GIVEN DATA:
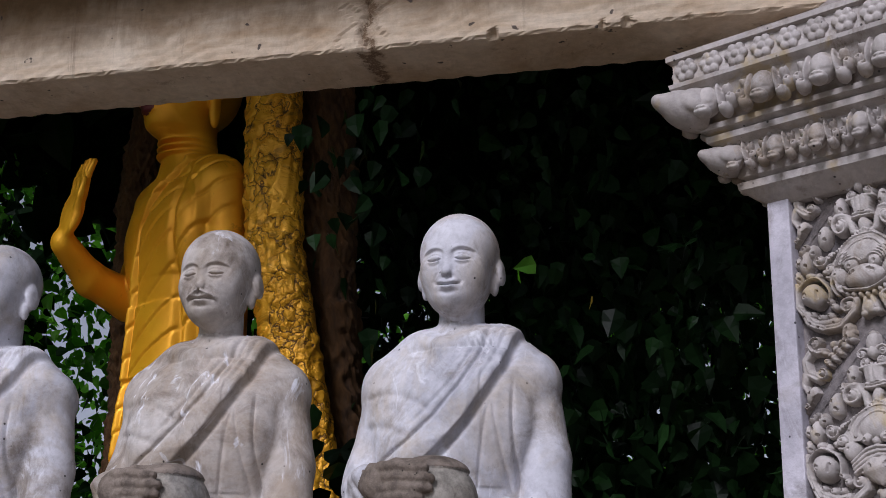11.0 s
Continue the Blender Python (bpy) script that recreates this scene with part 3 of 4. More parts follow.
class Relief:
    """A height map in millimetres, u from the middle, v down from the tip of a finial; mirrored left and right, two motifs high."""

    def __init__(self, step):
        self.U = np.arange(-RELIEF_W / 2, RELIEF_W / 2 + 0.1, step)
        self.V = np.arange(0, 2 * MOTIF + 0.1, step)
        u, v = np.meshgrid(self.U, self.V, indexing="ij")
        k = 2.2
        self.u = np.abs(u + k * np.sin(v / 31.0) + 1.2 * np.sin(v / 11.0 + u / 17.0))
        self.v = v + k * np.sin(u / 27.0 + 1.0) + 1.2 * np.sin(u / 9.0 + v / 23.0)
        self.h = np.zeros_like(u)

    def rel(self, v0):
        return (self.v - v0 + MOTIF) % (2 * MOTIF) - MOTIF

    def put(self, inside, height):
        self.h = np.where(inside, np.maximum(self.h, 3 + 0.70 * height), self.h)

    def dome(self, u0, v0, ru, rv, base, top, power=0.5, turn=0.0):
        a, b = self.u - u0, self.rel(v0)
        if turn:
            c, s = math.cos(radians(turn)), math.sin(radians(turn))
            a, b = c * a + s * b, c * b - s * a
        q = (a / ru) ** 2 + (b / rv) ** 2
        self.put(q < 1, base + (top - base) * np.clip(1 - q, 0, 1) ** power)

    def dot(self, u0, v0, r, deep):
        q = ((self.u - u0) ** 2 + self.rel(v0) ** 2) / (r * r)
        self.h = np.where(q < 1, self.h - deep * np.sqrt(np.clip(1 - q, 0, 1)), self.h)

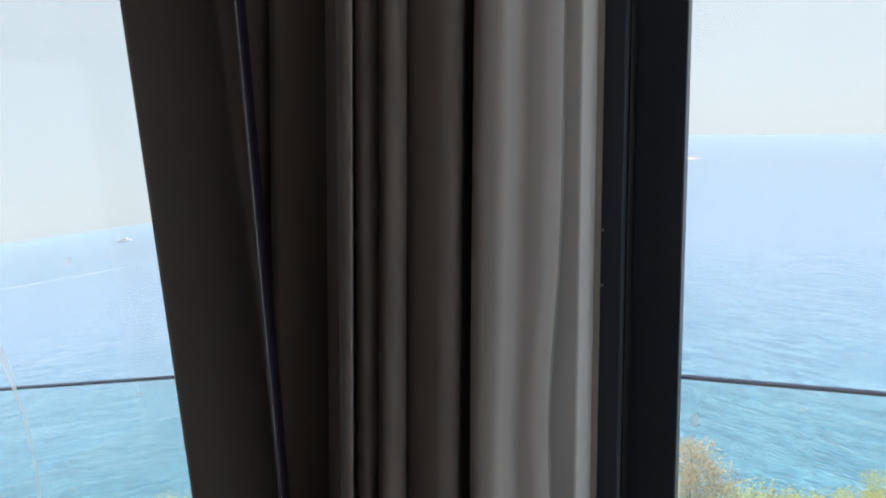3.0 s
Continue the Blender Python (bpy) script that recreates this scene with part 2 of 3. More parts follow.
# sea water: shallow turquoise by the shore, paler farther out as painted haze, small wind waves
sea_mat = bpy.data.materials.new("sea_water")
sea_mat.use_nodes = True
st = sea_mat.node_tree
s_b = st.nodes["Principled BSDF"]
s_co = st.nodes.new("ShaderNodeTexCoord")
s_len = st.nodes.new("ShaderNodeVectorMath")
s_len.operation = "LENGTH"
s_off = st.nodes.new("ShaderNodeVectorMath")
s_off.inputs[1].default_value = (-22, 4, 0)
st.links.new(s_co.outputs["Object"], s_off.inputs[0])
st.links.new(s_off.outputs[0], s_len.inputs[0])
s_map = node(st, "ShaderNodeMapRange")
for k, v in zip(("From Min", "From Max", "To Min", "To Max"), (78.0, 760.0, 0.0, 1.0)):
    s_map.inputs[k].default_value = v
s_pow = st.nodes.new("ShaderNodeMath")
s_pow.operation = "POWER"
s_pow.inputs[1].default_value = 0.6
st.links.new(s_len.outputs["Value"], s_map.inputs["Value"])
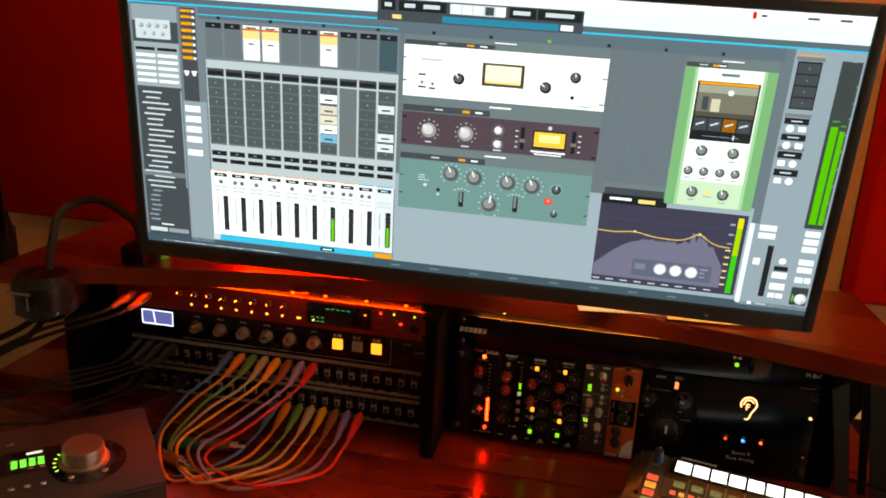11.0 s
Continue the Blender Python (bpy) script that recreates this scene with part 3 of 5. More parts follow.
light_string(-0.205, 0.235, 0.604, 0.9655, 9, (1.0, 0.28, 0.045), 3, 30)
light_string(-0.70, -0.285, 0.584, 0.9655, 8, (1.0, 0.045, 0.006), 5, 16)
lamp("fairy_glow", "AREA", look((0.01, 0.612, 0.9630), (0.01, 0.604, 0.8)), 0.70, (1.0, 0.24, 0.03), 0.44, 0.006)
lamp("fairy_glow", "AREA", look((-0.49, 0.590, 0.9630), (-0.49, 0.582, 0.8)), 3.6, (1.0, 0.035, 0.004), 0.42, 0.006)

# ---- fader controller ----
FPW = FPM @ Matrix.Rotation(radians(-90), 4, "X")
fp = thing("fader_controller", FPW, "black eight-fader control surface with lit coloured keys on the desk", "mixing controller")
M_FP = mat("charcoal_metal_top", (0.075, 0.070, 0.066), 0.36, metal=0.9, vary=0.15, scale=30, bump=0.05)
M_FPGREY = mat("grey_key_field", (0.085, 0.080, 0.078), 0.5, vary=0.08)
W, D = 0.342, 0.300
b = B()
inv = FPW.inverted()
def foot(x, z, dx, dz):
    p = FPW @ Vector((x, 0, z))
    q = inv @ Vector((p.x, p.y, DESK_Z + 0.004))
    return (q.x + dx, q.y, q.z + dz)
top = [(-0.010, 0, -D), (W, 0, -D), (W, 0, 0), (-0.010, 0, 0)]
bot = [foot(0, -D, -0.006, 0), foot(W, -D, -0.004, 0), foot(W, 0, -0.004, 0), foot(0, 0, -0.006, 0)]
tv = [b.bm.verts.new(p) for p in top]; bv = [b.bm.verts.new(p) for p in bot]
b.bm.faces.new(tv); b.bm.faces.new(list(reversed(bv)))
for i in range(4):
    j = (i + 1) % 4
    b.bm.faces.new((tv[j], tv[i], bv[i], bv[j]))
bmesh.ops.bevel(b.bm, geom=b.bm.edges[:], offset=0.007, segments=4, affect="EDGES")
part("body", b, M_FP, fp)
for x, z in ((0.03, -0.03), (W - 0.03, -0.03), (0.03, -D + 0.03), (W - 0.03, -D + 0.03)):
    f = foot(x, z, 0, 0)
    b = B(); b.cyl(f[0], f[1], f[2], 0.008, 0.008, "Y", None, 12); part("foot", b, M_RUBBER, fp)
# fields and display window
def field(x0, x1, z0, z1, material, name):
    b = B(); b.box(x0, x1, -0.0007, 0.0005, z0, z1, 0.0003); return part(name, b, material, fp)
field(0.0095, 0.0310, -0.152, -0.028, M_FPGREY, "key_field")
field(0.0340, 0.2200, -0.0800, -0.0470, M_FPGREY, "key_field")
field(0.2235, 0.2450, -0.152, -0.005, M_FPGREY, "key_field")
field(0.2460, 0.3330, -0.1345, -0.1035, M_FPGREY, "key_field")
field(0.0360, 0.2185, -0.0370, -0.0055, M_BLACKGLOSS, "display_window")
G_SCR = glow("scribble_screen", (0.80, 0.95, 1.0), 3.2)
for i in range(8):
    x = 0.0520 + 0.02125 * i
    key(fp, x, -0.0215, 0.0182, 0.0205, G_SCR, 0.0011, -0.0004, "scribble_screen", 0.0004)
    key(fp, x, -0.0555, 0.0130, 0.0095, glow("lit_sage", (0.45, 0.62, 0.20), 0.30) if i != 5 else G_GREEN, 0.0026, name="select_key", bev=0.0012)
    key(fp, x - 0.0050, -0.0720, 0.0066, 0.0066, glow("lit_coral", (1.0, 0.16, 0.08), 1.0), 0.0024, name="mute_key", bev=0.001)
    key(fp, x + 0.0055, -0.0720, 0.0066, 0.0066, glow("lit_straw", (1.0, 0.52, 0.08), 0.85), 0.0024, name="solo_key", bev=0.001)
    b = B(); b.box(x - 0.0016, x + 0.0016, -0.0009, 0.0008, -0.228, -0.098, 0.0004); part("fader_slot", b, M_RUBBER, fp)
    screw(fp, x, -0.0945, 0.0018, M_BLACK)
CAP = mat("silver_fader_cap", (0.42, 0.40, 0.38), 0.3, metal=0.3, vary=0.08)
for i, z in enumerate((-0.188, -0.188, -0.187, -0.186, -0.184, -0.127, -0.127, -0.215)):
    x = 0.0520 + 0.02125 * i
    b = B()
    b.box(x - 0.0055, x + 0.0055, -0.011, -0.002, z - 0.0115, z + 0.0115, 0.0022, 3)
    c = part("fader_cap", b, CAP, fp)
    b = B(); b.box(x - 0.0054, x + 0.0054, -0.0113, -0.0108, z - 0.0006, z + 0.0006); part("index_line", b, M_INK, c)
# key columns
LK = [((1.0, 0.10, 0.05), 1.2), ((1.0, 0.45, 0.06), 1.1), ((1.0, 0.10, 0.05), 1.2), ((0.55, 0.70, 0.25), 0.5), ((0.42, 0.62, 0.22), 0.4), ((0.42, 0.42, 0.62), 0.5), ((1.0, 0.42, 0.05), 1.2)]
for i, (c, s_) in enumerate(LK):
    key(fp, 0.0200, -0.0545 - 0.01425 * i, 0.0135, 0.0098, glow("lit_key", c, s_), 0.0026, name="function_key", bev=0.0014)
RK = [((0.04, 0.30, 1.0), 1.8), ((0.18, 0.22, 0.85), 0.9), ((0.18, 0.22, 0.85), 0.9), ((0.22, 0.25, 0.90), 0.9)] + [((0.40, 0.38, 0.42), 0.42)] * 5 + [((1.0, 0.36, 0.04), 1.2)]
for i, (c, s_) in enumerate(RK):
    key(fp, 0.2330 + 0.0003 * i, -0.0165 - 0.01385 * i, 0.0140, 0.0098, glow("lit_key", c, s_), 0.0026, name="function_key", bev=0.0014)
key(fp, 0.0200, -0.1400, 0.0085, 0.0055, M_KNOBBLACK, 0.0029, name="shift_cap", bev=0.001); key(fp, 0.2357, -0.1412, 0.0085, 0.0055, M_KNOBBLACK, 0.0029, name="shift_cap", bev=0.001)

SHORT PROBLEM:
Select the lines in this material that hold the word "Blender", leaving none out.

THE OUTPUT:
Continue the Blender Python (bpy) script that recreates this scene with part 3 of 4. More parts follow.
Continue the Blender Python (bpy) script that recreates this scene with part 2 of 3. More parts follow.
Continue the Blender Python (bpy) script that recreates this scene with part 3 of 5. More parts follow.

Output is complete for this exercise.